10 | The Gimlet (Resurrected)

(link)

1.5 – 2 oz Leopold’s Gin
0.75 oz lime juice
0.75 oz simple syrup

Shake with ice and strain. Spare the garnish.

I’ve only had one gimlet in my days and it was a vodka gimlet. Vodka is conspicuously absent from any of the 11 drinks on this list and that’s because it’s not one of the 12 bottles. The authors explain its exclusion, quote, “Classic cocktails are meant to taste good. Vodka is meant to deliver alcohol while you taste the other ingredients … Why drink something flavorless?” Trust me, if you buy the Rite Aid brand, it ain’t flavorless.

11 | The Sazerac

(link)

1.5 oz Remy Martin VSOP Cognac
0.5 oz Rittenhouse Rye
1 sugar cube (brown is a good choice)
2 dashes Peychaud’s Bitters
1 tsp water

Chill a rocks glass with ice. Discard the ice and then rinse the glass with absinthe, coating the entire inside. Discard the absinthe. Set aside. Place the sugar cube in a mixing glass and dash the Peychaud’s onto it. Add water and muddle together until the sugar is dissolved. Add the spirits and stir. Pour into the rocks glass. Adding a couple of cubes of ice is traditional but, in my opinion, a matter of taste. Twist a lemon peel over the surface of the drink, then add to the drink as garnish.

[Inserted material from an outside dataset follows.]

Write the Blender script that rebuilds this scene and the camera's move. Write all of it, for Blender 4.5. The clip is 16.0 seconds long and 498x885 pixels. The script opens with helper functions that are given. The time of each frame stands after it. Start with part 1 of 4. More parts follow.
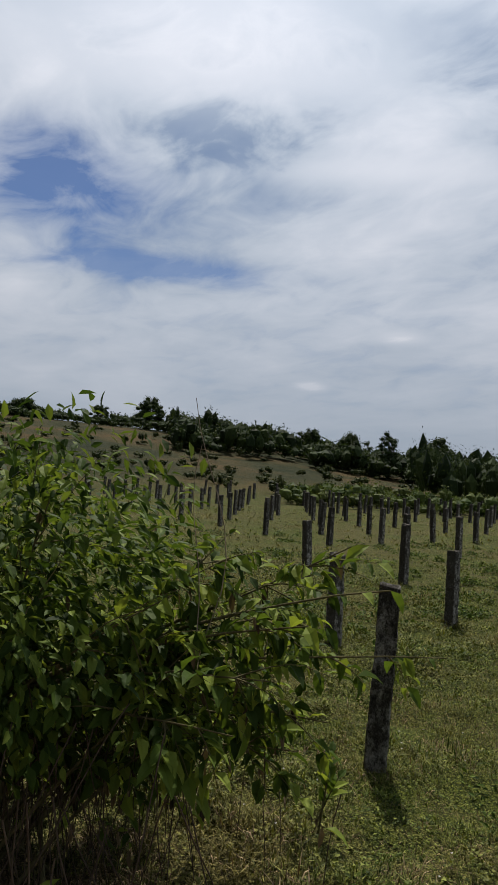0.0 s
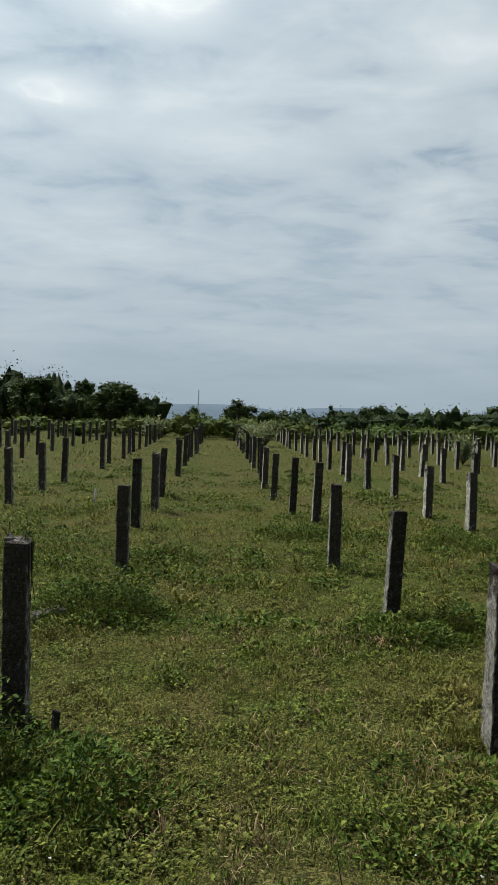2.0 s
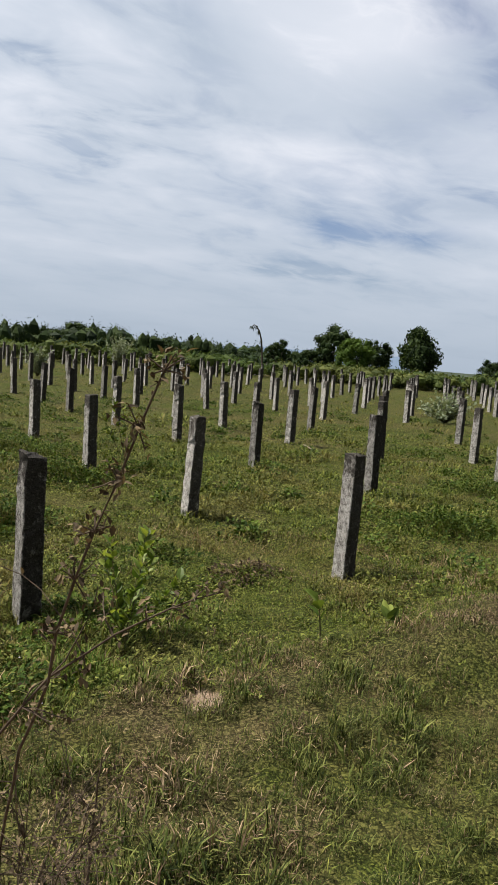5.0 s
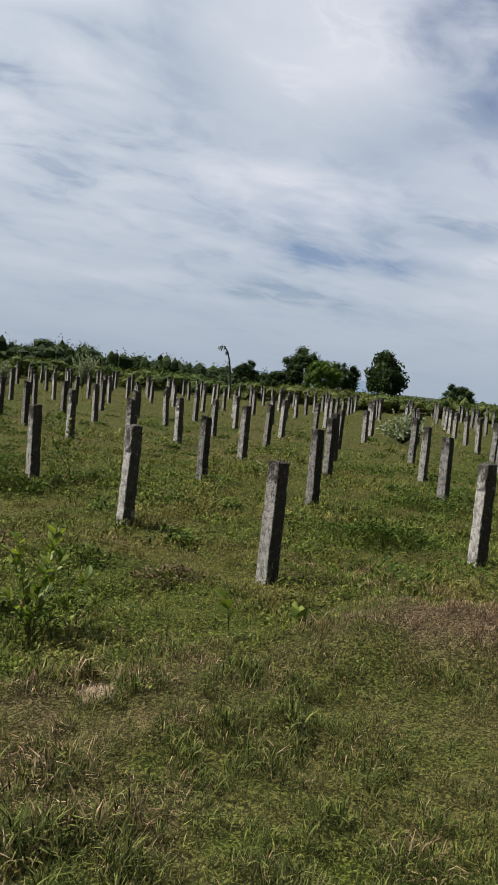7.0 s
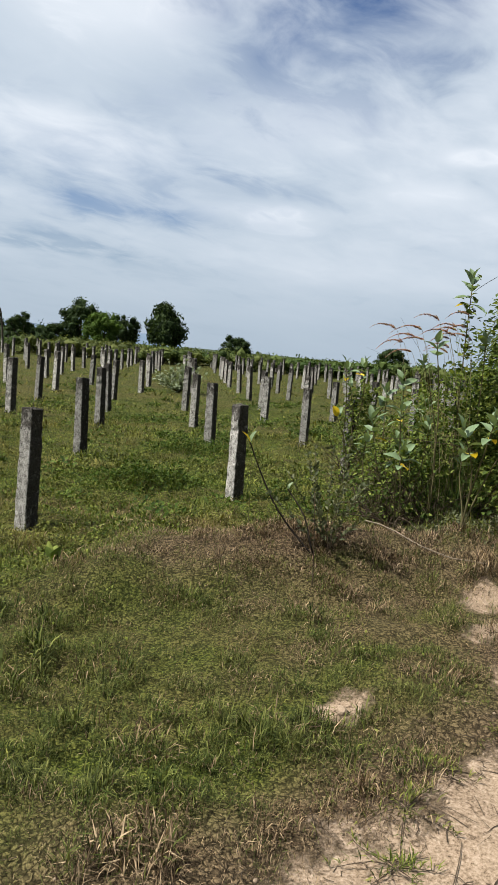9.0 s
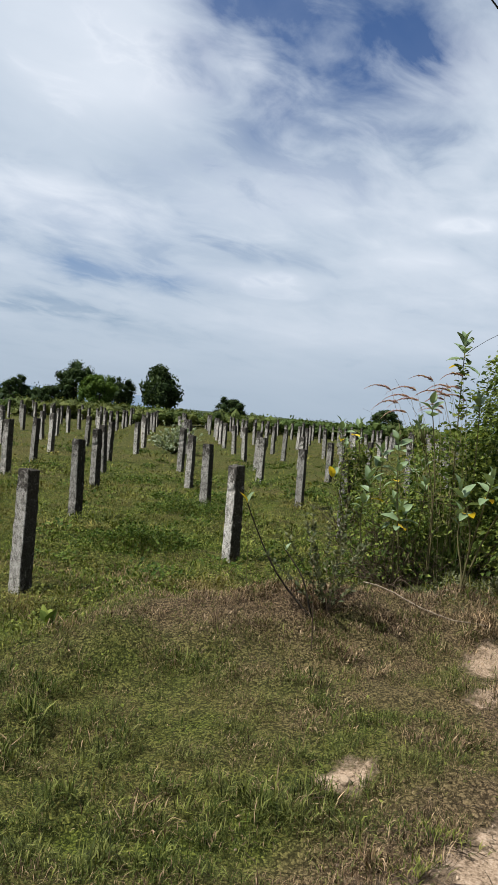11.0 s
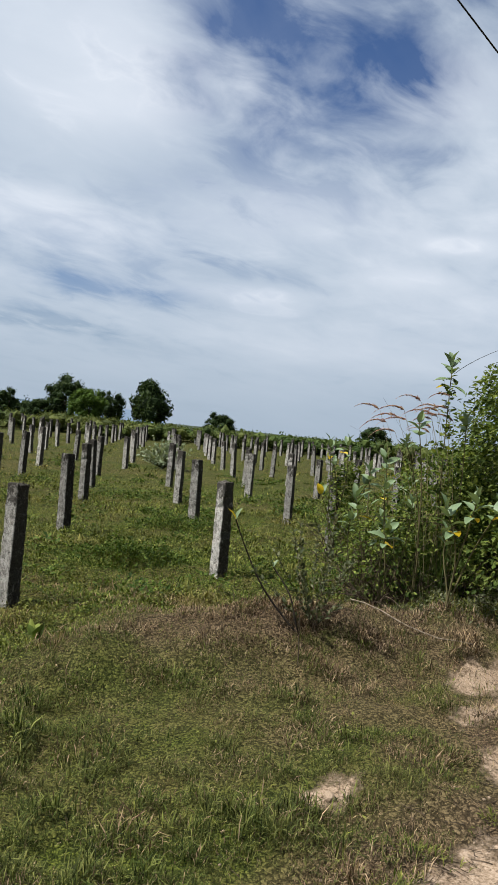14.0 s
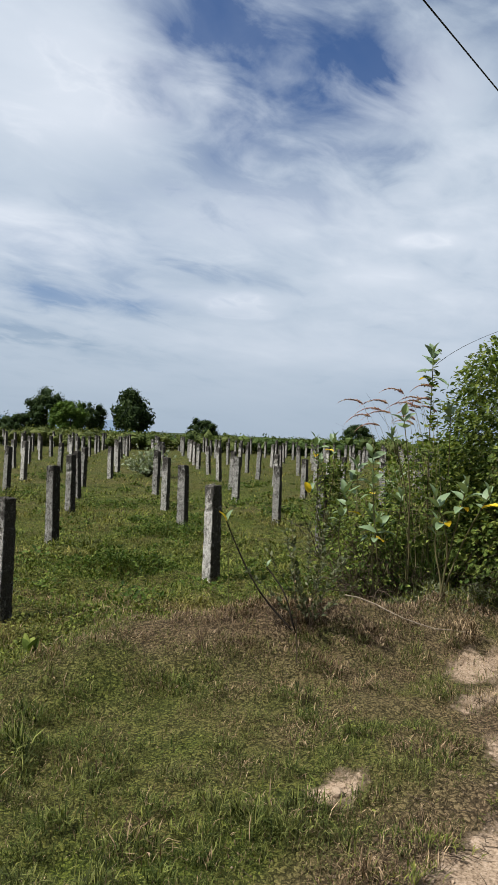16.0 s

All of the other drinks on this list seemed pretty simple to make. This one seems a more complicated. I love that they suggest you chill the glass then rinse it out with absinthe. That’s some hardcore drinking right there. It’s like the people who dip their marijuana cigarettes in embalming fluid or something.

(Yes, I only know of that practice from an episode of Six Feet Under I saw like nine years ago.)

Anyway, this drink has been called the “original American cocktail.” I don’t know if that’s true — perhaps Nicholas Cage can crack that case next — but I do know that any melting pot drink that involves cognac (France), rye (America) and bitters (Haiti) in an absinthe (Swiss) soaked glass really does sum up America. Might as well drink it in a little pink house while a little kid chases fireflies outside and you’re watching Hacksaw Jim Duggan on TV.